• [What the task asks]
Repeat the entire listing exactly as written.

— start Data —

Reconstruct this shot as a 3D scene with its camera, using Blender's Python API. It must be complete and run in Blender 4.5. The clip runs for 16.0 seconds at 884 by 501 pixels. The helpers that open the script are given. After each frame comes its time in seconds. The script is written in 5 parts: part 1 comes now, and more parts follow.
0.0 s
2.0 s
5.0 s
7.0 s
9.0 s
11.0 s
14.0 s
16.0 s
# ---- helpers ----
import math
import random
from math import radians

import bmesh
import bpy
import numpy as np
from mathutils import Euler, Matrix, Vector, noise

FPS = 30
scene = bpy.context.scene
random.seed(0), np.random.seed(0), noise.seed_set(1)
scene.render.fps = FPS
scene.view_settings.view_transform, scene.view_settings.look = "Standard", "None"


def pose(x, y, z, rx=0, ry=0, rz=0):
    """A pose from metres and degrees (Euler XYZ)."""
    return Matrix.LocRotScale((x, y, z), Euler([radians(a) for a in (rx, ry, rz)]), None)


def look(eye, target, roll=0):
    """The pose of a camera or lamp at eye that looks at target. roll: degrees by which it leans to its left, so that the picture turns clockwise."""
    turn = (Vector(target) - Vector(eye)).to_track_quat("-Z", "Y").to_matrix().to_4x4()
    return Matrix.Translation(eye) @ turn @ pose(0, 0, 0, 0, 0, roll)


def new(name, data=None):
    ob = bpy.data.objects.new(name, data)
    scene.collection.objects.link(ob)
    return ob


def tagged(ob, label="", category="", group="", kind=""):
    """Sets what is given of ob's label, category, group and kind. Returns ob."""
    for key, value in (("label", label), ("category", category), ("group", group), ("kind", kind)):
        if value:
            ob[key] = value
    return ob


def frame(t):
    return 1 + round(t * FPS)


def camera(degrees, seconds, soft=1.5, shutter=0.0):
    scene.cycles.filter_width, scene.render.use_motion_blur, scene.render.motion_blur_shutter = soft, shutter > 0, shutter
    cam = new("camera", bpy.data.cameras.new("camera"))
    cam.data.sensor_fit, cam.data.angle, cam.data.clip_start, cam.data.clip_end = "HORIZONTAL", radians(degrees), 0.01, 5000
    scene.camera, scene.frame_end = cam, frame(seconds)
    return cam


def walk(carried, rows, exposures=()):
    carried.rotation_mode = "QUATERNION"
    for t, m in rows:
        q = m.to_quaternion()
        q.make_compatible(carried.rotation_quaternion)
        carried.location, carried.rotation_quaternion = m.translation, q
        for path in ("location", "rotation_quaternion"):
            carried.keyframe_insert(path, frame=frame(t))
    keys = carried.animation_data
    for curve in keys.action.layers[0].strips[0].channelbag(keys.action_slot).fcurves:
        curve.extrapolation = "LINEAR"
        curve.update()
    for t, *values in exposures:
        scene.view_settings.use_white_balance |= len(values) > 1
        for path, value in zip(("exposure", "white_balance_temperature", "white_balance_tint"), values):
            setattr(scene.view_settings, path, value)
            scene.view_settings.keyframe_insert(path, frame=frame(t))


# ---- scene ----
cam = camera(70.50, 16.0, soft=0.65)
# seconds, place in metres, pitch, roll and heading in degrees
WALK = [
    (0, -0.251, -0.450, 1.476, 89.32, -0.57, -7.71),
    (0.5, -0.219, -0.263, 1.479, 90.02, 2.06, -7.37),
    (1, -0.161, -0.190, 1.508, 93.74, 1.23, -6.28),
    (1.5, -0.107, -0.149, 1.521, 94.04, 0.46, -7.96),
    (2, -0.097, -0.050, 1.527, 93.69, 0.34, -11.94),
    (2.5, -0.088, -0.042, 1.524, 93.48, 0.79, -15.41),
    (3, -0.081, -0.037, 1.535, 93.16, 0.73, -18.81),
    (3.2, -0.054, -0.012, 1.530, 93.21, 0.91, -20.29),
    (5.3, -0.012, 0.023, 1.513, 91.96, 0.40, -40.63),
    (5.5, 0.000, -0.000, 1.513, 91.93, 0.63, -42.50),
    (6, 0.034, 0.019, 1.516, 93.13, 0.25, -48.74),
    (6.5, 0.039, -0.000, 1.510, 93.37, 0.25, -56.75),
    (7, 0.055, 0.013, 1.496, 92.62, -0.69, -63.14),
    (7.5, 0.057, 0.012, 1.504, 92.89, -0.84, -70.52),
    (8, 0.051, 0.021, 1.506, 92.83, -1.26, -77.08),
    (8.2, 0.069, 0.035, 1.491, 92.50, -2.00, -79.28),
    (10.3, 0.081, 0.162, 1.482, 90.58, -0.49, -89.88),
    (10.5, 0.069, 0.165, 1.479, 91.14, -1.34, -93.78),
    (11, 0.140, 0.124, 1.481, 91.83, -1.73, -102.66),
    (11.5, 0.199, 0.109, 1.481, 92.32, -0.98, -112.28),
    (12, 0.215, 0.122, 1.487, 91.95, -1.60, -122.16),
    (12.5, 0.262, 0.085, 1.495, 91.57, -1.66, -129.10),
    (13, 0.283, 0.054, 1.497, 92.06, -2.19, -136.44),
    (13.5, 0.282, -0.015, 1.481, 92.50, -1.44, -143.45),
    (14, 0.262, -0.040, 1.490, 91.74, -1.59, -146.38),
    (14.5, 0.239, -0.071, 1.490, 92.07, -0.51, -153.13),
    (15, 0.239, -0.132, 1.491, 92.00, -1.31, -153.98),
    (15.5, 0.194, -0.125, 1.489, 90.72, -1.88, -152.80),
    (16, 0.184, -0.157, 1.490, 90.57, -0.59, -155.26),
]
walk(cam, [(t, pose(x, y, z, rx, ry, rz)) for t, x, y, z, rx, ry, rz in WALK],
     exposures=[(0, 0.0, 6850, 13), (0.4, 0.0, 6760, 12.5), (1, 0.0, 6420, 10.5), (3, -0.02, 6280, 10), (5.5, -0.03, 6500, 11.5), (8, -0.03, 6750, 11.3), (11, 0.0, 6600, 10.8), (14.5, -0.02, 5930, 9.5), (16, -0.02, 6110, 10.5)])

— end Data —

• [Written response]
Reconstruct this shot as a 3D scene with its camera, using Blender's Python API. It must be complete and run in Blender 4.5. The clip runs for 16.0 seconds at 884 by 501 pixels. The helpers that open the script are given. After each frame comes its time in seconds. The script is written in 5 parts: part 1 comes now, and more parts follow.
0.0 s
2.0 s
5.0 s
7.0 s
9.0 s
11.0 s
14.0 s
16.0 s
# ---- helpers ----
import math
import random
from math import radians

import bmesh
import bpy
import numpy as np
from mathutils import Euler, Matrix, Vector, noise

FPS = 30
scene = bpy.context.scene
random.seed(0), np.random.seed(0), noise.seed_set(1)
scene.render.fps = FPS
scene.view_settings.view_transform, scene.view_settings.look = "Standard", "None"


def pose(x, y, z, rx=0, ry=0, rz=0):
    """A pose from metres and degrees (Euler XYZ)."""
    return Matrix.LocRotScale((x, y, z), Euler([radians(a) for a in (rx, ry, rz)]), None)


def look(eye, target, roll=0):
    """The pose of a camera or lamp at eye that looks at target. roll: degrees by which it leans to its left, so that the picture turns clockwise."""
    turn = (Vector(target) - Vector(eye)).to_track_quat("-Z", "Y").to_matrix().to_4x4()
    return Matrix.Translation(eye) @ turn @ pose(0, 0, 0, 0, 0, roll)


def new(name, data=None):
    ob = bpy.data.objects.new(name, data)
    scene.collection.objects.link(ob)
    return ob


def tagged(ob, label="", category="", group="", kind=""):
    """Sets what is given of ob's label, category, group and kind. Returns ob."""
    for key, value in (("label", label), ("category", category), ("group", group), ("kind", kind)):
        if value:
            ob[key] = value
    return ob


def frame(t):
    return 1 + round(t * FPS)


def camera(degrees, seconds, soft=1.5, shutter=0.0):
    scene.cycles.filter_width, scene.render.use_motion_blur, scene.render.motion_blur_shutter = soft, shutter > 0, shutter
    cam = new("camera", bpy.data.cameras.new("camera"))
    cam.data.sensor_fit, cam.data.angle, cam.data.clip_start, cam.data.clip_end = "HORIZONTAL", radians(degrees), 0.01, 5000
    scene.camera, scene.frame_end = cam, frame(seconds)
    return cam


def walk(carried, rows, exposures=()):
    carried.rotation_mode = "QUATERNION"
    for t, m in rows:
        q = m.to_quaternion()
        q.make_compatible(carried.rotation_quaternion)
        carried.location, carried.rotation_quaternion = m.translation, q
        for path in ("location", "rotation_quaternion"):
            carried.keyframe_insert(path, frame=frame(t))
    keys = carried.animation_data
    for curve in keys.action.layers[0].strips[0].channelbag(keys.action_slot).fcurves:
        curve.extrapolation = "LINEAR"
        curve.update()
    for t, *values in exposures:
        scene.view_settings.use_white_balance |= len(values) > 1
        for path, value in zip(("exposure", "white_balance_temperature", "white_balance_tint"), values):
            setattr(scene.view_settings, path, value)
            scene.view_settings.keyframe_insert(path, frame=frame(t))


# ---- scene ----
cam = camera(70.50, 16.0, soft=0.65)
# seconds, place in metres, pitch, roll and heading in degrees
WALK = [
    (0, -0.251, -0.450, 1.476, 89.32, -0.57, -7.71),
    (0.5, -0.219, -0.263, 1.479, 90.02, 2.06, -7.37),
    (1, -0.161, -0.190, 1.508, 93.74, 1.23, -6.28),
    (1.5, -0.107, -0.149, 1.521, 94.04, 0.46, -7.96),
    (2, -0.097, -0.050, 1.527, 93.69, 0.34, -11.94),
    (2.5, -0.088, -0.042, 1.524, 93.48, 0.79, -15.41),
    (3, -0.081, -0.037, 1.535, 93.16, 0.73, -18.81),
    (3.2, -0.054, -0.012, 1.530, 93.21, 0.91, -20.29),
    (5.3, -0.012, 0.023, 1.513, 91.96, 0.40, -40.63),
    (5.5, 0.000, -0.000, 1.513, 91.93, 0.63, -42.50),
    (6, 0.034, 0.019, 1.516, 93.13, 0.25, -48.74),
    (6.5, 0.039, -0.000, 1.510, 93.37, 0.25, -56.75),
    (7, 0.055, 0.013, 1.496, 92.62, -0.69, -63.14),
    (7.5, 0.057, 0.012, 1.504, 92.89, -0.84, -70.52),
    (8, 0.051, 0.021, 1.506, 92.83, -1.26, -77.08),
    (8.2, 0.069, 0.035, 1.491, 92.50, -2.00, -79.28),
    (10.3, 0.081, 0.162, 1.482, 90.58, -0.49, -89.88),
    (10.5, 0.069, 0.165, 1.479, 91.14, -1.34, -93.78),
    (11, 0.140, 0.124, 1.481, 91.83, -1.73, -102.66),
    (11.5, 0.199, 0.109, 1.481, 92.32, -0.98, -112.28),
    (12, 0.215, 0.122, 1.487, 91.95, -1.60, -122.16),
    (12.5, 0.262, 0.085, 1.495, 91.57, -1.66, -129.10),
    (13, 0.283, 0.054, 1.497, 92.06, -2.19, -136.44),
    (13.5, 0.282, -0.015, 1.481, 92.50, -1.44, -143.45),
    (14, 0.262, -0.040, 1.490, 91.74, -1.59, -146.38),
    (14.5, 0.239, -0.071, 1.490, 92.07, -0.51, -153.13),
    (15, 0.239, -0.132, 1.491, 92.00, -1.31, -153.98),
    (15.5, 0.194, -0.125, 1.489, 90.72, -1.88, -152.80),
    (16, 0.184, -0.157, 1.490, 90.57, -0.59, -155.26),
]
walk(cam, [(t, pose(x, y, z, rx, ry, rz)) for t, x, y, z, rx, ry, rz in WALK],
     exposures=[(0, 0.0, 6850, 13), (0.4, 0.0, 6760, 12.5), (1, 0.0, 6420, 10.5), (3, -0.02, 6280, 10), (5.5, -0.03, 6500, 11.5), (8, -0.03, 6750, 11.3), (11, 0.0, 6600, 10.8), (14.5, -0.02, 5930, 9.5), (16, -0.02, 6110, 10.5)])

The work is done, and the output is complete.